§ Task directions:
Repeat the records word for word, excluding any picture.

§ Input data:
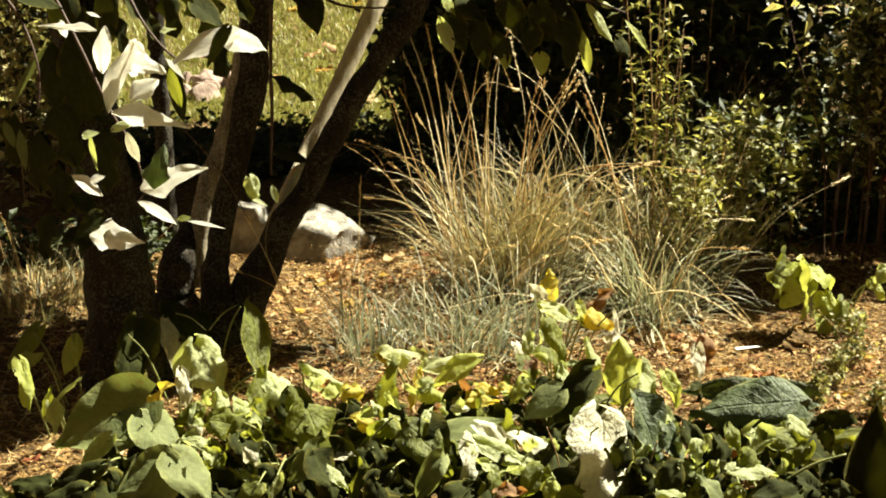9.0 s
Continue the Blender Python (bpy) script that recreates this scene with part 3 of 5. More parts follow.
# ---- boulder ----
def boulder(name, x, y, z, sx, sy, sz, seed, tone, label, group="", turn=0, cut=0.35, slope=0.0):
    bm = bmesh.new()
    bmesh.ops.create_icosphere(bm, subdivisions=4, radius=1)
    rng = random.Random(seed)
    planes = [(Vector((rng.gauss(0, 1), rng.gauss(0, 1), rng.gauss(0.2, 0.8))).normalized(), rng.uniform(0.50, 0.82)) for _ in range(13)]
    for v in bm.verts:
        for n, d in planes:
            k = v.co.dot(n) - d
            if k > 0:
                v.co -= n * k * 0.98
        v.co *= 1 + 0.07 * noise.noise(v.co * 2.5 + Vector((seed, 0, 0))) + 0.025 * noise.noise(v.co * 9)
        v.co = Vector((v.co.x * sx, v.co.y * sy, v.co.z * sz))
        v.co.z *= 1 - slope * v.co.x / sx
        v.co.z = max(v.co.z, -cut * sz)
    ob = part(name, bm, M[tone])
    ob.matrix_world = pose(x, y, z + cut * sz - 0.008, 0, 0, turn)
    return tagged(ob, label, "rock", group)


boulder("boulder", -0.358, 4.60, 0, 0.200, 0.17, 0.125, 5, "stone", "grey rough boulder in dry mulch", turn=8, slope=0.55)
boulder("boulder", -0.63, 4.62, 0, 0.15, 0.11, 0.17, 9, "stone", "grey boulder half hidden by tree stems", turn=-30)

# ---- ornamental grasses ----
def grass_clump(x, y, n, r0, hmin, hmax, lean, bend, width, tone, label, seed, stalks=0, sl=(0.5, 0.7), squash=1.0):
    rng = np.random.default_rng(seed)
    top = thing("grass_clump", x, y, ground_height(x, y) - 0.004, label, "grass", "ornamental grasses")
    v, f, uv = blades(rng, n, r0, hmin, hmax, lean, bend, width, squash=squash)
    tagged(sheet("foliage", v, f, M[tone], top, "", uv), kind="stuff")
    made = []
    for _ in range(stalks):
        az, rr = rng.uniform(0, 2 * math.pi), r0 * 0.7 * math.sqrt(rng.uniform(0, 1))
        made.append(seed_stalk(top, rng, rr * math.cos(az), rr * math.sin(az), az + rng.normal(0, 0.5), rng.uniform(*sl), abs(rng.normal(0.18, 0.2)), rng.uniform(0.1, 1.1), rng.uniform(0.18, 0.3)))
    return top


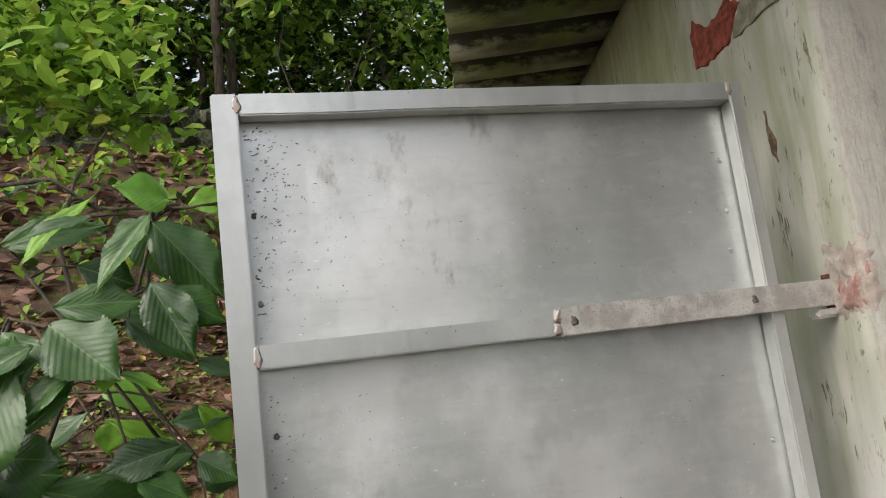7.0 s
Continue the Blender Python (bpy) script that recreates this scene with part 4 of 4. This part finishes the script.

§ Reply:
9.0 s
Continue the Blender Python (bpy) script that recreates this scene with part 3 of 5. More parts follow.
# ---- boulder ----
def boulder(name, x, y, z, sx, sy, sz, seed, tone, label, group="", turn=0, cut=0.35, slope=0.0):
    bm = bmesh.new()
    bmesh.ops.create_icosphere(bm, subdivisions=4, radius=1)
    rng = random.Random(seed)
    planes = [(Vector((rng.gauss(0, 1), rng.gauss(0, 1), rng.gauss(0.2, 0.8))).normalized(), rng.uniform(0.50, 0.82)) for _ in range(13)]
    for v in bm.verts:
        for n, d in planes:
            k = v.co.dot(n) - d
            if k > 0:
                v.co -= n * k * 0.98
        v.co *= 1 + 0.07 * noise.noise(v.co * 2.5 + Vector((seed, 0, 0))) + 0.025 * noise.noise(v.co * 9)
        v.co = Vector((v.co.x * sx, v.co.y * sy, v.co.z * sz))
        v.co.z *= 1 - slope * v.co.x / sx
        v.co.z = max(v.co.z, -cut * sz)
    ob = part(name, bm, M[tone])
    ob.matrix_world = pose(x, y, z + cut * sz - 0.008, 0, 0, turn)
    return tagged(ob, label, "rock", group)


boulder("boulder", -0.358, 4.60, 0, 0.200, 0.17, 0.125, 5, "stone", "grey rough boulder in dry mulch", turn=8, slope=0.55)
boulder("boulder", -0.63, 4.62, 0, 0.15, 0.11, 0.17, 9, "stone", "grey boulder half hidden by tree stems", turn=-30)

# ---- ornamental grasses ----
def grass_clump(x, y, n, r0, hmin, hmax, lean, bend, width, tone, label, seed, stalks=0, sl=(0.5, 0.7), squash=1.0):
    rng = np.random.default_rng(seed)
    top = thing("grass_clump", x, y, ground_height(x, y) - 0.004, label, "grass", "ornamental grasses")
    v, f, uv = blades(rng, n, r0, hmin, hmax, lean, bend, width, squash=squash)
    tagged(sheet("foliage", v, f, M[tone], top, "", uv), kind="stuff")
    made = []
    for _ in range(stalks):
        az, rr = rng.uniform(0, 2 * math.pi), r0 * 0.7 * math.sqrt(rng.uniform(0, 1))
        made.append(seed_stalk(top, rng, rr * math.cos(az), rr * math.sin(az), az + rng.normal(0, 0.5), rng.uniform(*sl), abs(rng.normal(0.18, 0.2)), rng.uniform(0.1, 1.1), rng.uniform(0.18, 0.3)))
    return top


7.0 s
Continue the Blender Python (bpy) script that recreates this scene with part 4 of 4. This part finishes the script.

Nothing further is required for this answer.